“Find the sound that feels truthful to the overall big picture.”
As director Hugo Blick and composer Martin Phipps sit on comfortable looking sofas (at Directors UK’s offices) to discuss their creative partnership, it’s clear from the outset they’re equally as comfortable with each other.
Some might expect the director-composer dynamic to be a complicated one – two highly creative visionaries battling for control, as they aim to communicate emotions through mediums the other may not always understand. However, both Hugo and Martin seem to effortlessly converge and complement each other’s style, leaving us left wondering if the magic of this relationship can simply be reduced to a trusting friendship.
There can be a tendency to think that the director-composer partnership hinges entirely on the vision of the director and the composer’s faithful replication. There is of course some truth to this.
As Hugo explains, the director must know the story they want to tell and be able to ‘travel that thread with confidence’ throughout the creative process. Do not be the director, warns Hugo, who fails to light their scene appropriately, relying on the viewer to find the action, rather than guiding them to the story.
However, although the director’s role is to ‘direct’, they mustn’t have sole ownership of the vision.
Hugo says: “The key to making a project work is enabling autonomous contributions from the individuals you’re working with. I don’t want Martin to replicate what he thinks I think is right’ – I want to release my ideas into his consciousness and see his interpretations.”
Generating passion is essential to this. Martin says: “If I can be swept along with the director’s vision and gain a sense of the world they’re inhabiting, then I’ll feel inspired.”
Martin who has worked with Hugo on TV series ‘The Honourable Woman’ and ‘The Shadow Line’ says that music is a language directors ‘aren’t able to control’ – therefore, it can be ‘frustrating for both parties’.
Martin says: “It’s helpful to know the main emotion that’s driving the work.”
He also advises directors working with composers to ‘admit when you’ve changed your mind’. He adds: “Above all, make sure you continue to talk to your composer.”
The creative process between Hugo and Martin is also helped by the fact Martin really likes Hugo’s work.

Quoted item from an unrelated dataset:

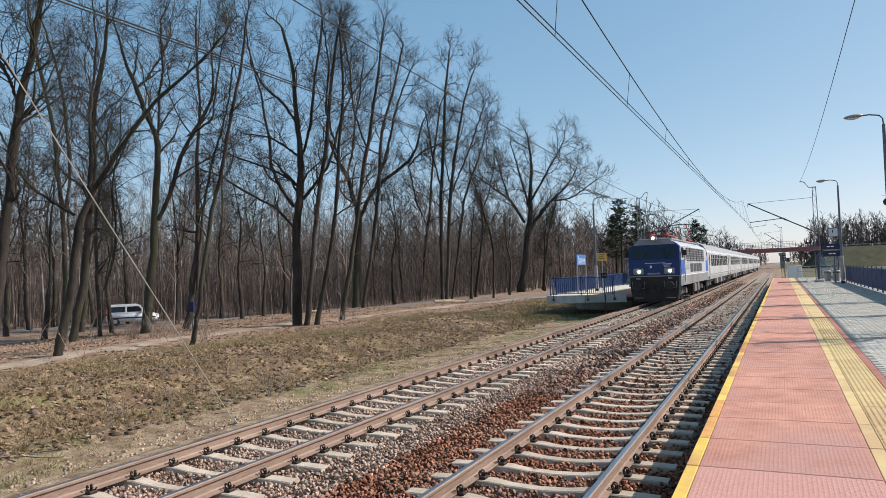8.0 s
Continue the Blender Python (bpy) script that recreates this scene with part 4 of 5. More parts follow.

He says: “It’s great to see a cut working well without music.”
It’s rare that Hugo cuts to a temp track and his initial direction is sometimes as limited as placing a red dot in the cut where he wants to ‘feel the pressure of the score’.
Equally, Hugo really likes Martin’s work and particularly appreciates his ‘minimalist’ style.
He says: “I think music stands out more when it’s quite sparse.”
Being in sync with each other can make all the difference, literally. “There are occasions where Martin may need to break a beat – this makes a massive difference, especially when you’re working on a thriller.” He adds: “When it gets to the editing stage, I may get more prescriptive.”
Neither Martin nor Hugo believe it’s necessary to go into huge detail regarding specific scenes – although at times, Martin has created music that reflects the characters. For example, Martin remarked that the Stephen Rea character in ‘The Shadow Line’ was ‘quite autistic in his murderous methods’, an element he conveyed in the score.
In the same way the director guides the viewer to the story through visual methods, the composer will, as Hugo puts it, “lead a viewer to many moments throughout a sequence where their heart can break – this is when you know you have a great score.”
Trust is of course imperative throughout the process. They are, as Hugo describes it, ‘two midwives collaborating’ in the nurturing of their creative offspring. If Hugo is to be compared to some sort of parent figure, he certainly seems to be winning the favourite dad race for Martin – when asked what one piece of advice he would give to a director working with a composer, he answered: “Be Hugo!”